** Start RECORDS SHOWN **

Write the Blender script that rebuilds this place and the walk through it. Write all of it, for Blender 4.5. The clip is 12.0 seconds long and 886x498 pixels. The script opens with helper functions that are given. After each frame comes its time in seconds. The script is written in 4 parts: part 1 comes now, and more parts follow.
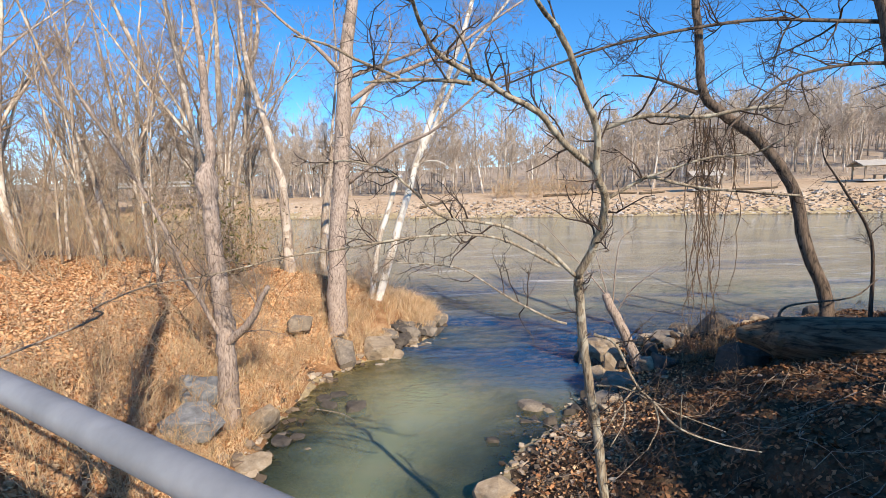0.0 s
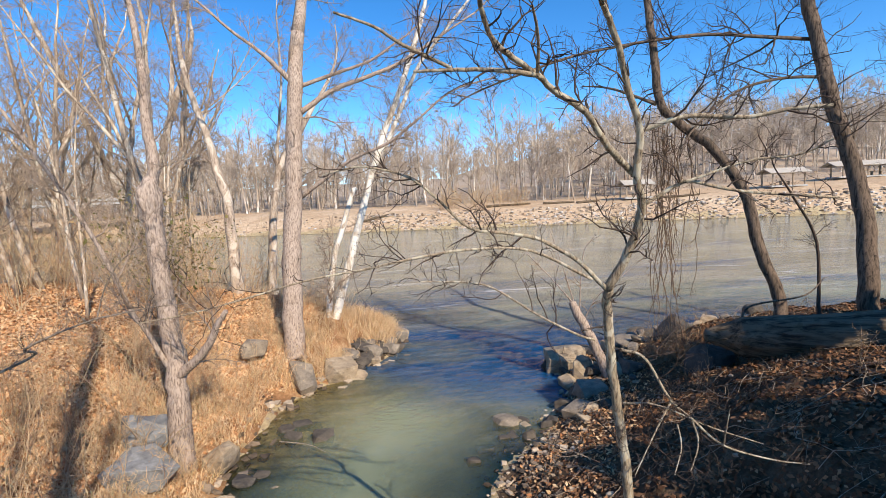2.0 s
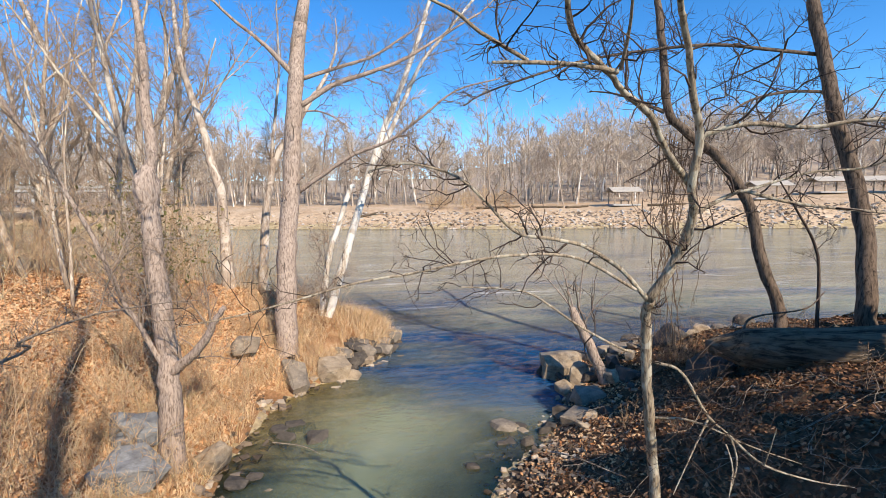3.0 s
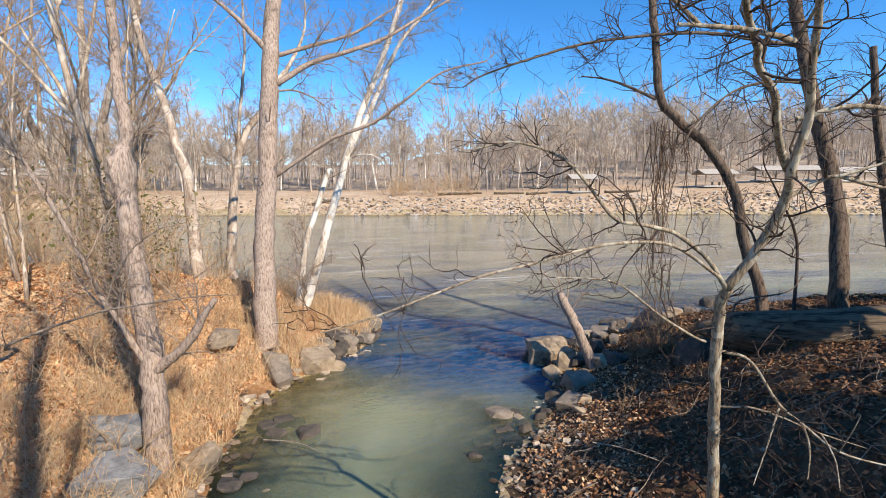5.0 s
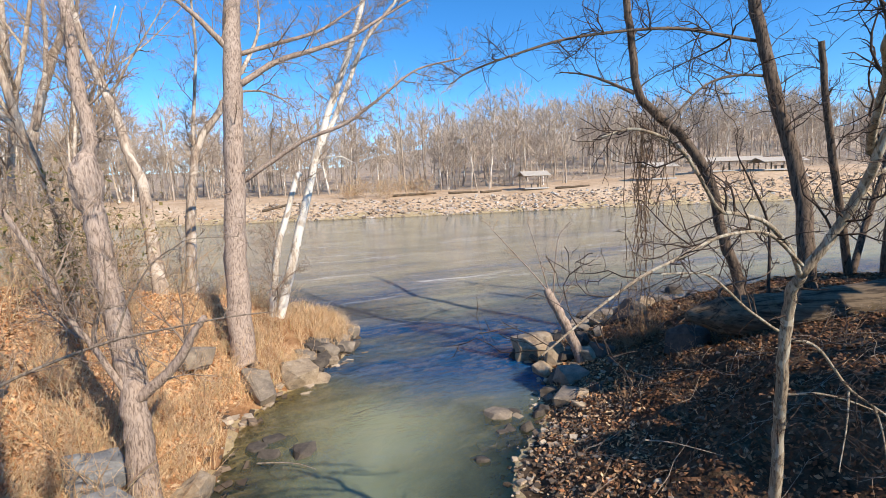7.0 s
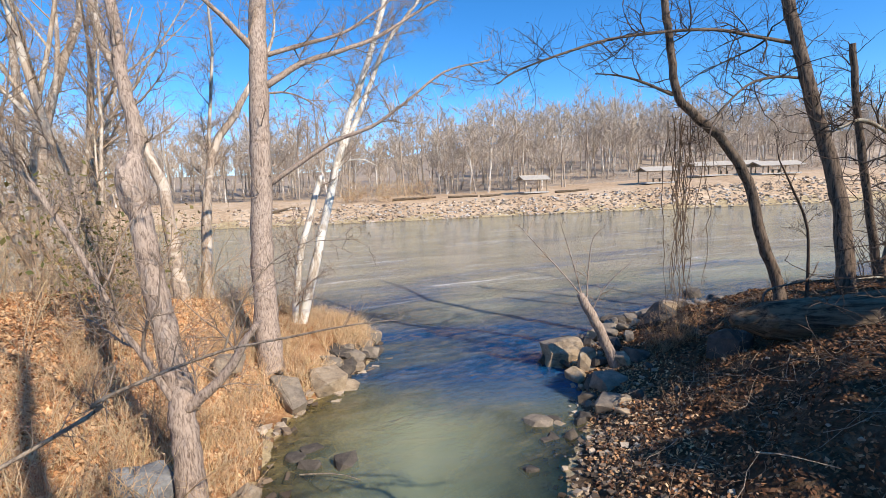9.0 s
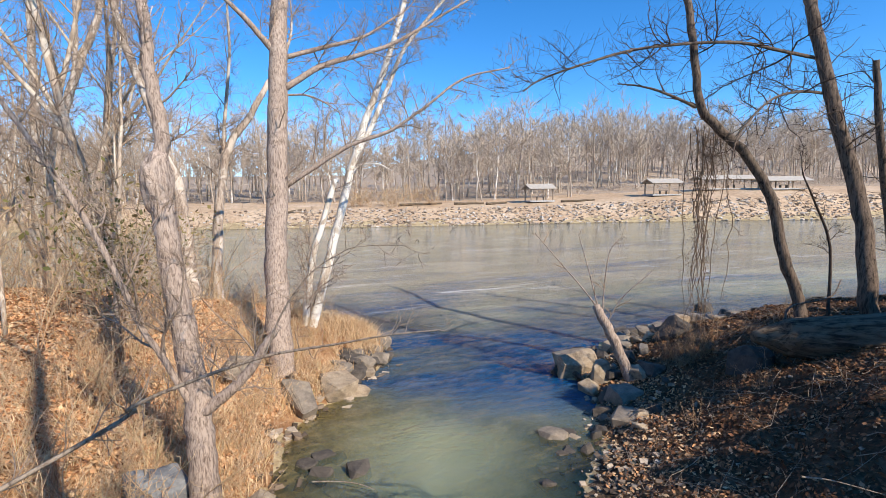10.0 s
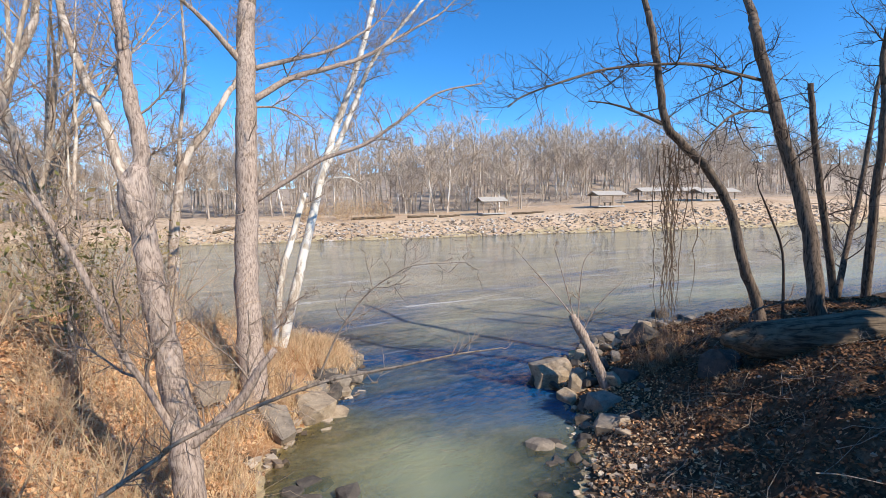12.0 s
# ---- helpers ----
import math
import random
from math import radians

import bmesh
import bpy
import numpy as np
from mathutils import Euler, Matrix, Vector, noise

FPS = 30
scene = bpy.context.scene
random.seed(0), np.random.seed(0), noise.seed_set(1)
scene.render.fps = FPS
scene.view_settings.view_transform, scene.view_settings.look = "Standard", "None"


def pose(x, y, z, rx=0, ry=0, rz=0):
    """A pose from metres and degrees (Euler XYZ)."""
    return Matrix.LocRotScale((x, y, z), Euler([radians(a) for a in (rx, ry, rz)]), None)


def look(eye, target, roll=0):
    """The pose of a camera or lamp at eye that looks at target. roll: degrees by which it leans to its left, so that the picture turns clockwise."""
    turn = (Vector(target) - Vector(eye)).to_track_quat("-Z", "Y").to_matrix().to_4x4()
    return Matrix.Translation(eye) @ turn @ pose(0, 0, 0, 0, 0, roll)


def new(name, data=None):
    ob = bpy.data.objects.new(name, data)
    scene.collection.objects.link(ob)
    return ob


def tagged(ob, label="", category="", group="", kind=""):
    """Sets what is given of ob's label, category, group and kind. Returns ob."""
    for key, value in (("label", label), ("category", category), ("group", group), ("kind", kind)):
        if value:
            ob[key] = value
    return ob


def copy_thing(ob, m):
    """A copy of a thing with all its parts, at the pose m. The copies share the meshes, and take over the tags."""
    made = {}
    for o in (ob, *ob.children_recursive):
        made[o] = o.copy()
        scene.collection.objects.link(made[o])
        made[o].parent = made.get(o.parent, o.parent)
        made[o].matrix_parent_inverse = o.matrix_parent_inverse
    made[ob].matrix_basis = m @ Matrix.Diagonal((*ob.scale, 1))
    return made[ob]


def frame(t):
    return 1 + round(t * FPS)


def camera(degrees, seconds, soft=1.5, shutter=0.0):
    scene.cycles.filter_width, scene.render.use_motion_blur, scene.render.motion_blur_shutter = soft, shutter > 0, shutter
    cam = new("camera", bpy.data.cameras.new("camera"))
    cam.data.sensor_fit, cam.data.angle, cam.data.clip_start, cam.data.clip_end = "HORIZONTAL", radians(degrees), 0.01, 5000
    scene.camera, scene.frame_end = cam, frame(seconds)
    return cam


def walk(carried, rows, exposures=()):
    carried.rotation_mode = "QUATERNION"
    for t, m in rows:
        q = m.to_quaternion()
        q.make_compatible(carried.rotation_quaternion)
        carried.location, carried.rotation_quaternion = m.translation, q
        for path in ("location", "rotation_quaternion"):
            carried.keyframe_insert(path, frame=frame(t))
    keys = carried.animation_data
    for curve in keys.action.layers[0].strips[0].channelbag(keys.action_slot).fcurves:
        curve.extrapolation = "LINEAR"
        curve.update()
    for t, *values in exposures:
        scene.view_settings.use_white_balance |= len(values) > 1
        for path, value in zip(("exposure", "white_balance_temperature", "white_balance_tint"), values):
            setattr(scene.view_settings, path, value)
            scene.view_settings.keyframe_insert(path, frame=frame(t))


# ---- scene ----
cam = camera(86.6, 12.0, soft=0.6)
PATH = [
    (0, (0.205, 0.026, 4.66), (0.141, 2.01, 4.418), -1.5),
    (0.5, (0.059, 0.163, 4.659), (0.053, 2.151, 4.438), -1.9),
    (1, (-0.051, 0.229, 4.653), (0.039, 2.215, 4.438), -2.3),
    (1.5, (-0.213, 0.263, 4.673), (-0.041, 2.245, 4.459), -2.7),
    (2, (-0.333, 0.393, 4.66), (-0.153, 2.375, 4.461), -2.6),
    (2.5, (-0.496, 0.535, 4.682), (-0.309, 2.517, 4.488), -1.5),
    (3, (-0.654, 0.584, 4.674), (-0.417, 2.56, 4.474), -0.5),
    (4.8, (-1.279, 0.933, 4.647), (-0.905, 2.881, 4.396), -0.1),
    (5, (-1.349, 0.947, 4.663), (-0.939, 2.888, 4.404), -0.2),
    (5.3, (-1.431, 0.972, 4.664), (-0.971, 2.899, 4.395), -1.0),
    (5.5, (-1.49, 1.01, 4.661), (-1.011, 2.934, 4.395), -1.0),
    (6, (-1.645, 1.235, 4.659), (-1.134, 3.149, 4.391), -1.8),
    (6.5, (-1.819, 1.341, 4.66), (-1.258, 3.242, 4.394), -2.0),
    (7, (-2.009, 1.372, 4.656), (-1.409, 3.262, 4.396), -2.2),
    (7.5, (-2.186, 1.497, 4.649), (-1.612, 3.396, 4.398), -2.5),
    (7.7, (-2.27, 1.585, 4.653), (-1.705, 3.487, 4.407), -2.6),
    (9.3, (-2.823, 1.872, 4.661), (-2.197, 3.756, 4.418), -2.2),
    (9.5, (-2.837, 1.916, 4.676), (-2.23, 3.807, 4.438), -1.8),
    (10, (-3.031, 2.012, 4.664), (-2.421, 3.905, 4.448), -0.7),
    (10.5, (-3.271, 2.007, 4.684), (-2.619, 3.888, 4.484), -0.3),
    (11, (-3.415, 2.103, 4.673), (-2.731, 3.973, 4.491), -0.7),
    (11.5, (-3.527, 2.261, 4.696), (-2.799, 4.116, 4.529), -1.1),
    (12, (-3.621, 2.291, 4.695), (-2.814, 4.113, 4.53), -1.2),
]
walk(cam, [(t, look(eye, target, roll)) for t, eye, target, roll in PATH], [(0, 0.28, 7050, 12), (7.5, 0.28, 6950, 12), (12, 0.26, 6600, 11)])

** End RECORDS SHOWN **
** Start RECORDS SHOWN **

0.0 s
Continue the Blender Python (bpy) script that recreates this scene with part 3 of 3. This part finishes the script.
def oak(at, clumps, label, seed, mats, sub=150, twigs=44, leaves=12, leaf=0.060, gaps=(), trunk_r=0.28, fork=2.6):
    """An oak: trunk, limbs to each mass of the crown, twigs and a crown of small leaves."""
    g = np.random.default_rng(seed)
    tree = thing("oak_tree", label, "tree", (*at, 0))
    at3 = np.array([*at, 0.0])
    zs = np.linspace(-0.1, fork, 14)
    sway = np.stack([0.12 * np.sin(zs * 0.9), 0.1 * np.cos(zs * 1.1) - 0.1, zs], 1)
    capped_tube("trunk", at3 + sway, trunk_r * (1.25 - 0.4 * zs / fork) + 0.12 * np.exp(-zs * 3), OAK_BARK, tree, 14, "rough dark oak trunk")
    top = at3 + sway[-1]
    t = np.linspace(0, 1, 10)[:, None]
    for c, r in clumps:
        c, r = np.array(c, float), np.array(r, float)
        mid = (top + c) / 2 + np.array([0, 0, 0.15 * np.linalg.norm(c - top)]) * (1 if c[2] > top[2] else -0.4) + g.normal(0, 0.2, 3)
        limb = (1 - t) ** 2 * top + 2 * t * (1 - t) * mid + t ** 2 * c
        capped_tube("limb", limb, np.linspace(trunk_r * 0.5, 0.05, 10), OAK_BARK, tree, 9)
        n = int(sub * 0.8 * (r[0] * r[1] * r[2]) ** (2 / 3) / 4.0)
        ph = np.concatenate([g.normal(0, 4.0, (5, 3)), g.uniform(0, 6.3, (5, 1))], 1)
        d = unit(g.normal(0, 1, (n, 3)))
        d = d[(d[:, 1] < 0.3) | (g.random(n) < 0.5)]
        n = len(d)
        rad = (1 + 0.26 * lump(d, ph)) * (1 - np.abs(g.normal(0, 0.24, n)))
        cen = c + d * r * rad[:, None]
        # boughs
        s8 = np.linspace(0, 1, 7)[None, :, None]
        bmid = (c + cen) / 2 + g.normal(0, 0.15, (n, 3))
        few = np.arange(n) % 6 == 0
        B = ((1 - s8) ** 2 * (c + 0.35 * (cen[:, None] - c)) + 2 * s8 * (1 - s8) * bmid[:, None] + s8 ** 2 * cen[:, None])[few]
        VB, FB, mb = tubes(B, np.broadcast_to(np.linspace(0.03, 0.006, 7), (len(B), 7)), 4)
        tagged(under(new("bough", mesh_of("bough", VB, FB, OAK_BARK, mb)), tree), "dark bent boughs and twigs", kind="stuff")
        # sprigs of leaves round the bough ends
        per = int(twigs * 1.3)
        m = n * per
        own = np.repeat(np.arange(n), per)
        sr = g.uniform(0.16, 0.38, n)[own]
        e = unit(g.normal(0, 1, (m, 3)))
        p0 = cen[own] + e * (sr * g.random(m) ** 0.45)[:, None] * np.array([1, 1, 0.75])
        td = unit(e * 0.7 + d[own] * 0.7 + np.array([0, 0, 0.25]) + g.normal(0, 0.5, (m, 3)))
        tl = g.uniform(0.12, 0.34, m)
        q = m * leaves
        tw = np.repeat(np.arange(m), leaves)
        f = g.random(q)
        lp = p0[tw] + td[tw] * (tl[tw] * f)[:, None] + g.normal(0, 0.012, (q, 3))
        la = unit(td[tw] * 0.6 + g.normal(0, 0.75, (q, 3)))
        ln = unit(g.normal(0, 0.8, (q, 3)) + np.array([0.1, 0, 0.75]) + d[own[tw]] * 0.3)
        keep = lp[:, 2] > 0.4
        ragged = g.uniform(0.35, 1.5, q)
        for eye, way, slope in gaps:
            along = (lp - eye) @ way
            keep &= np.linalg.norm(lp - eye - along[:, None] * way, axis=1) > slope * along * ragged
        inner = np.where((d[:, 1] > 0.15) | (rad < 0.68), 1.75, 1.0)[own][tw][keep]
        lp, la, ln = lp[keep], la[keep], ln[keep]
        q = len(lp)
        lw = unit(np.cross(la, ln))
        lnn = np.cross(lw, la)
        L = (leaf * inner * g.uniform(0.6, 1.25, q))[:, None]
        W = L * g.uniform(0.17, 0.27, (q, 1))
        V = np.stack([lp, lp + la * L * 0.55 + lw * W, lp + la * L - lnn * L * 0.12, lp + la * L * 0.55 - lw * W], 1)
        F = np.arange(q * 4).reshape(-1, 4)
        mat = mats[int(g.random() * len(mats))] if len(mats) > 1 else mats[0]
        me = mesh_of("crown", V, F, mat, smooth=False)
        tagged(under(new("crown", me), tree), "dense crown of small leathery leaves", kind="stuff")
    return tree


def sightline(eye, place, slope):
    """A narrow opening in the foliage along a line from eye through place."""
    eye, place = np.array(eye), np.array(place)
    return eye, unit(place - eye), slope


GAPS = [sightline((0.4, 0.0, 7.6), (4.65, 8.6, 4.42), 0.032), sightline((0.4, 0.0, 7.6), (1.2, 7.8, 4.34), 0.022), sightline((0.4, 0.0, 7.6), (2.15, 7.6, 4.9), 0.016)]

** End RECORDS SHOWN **

* **WHAT YOU SHOULD DO**:
Repeat exactly the lines running from the one with "carried.location, carried.rotation_quaternion = m.translation, q" through the one with "curve.update()", both included.

* **EXPECTED ANSWER**:
        carried.location, carried.rotation_quaternion = m.translation, q
        for path in ("location", "rotation_quaternion"):
            carried.keyframe_insert(path, frame=frame(t))
    keys = carried.animation_data
    for curve in keys.action.layers[0].strips[0].channelbag(keys.action_slot).fcurves:
        curve.extrapolation = "LINEAR"
        curve.update()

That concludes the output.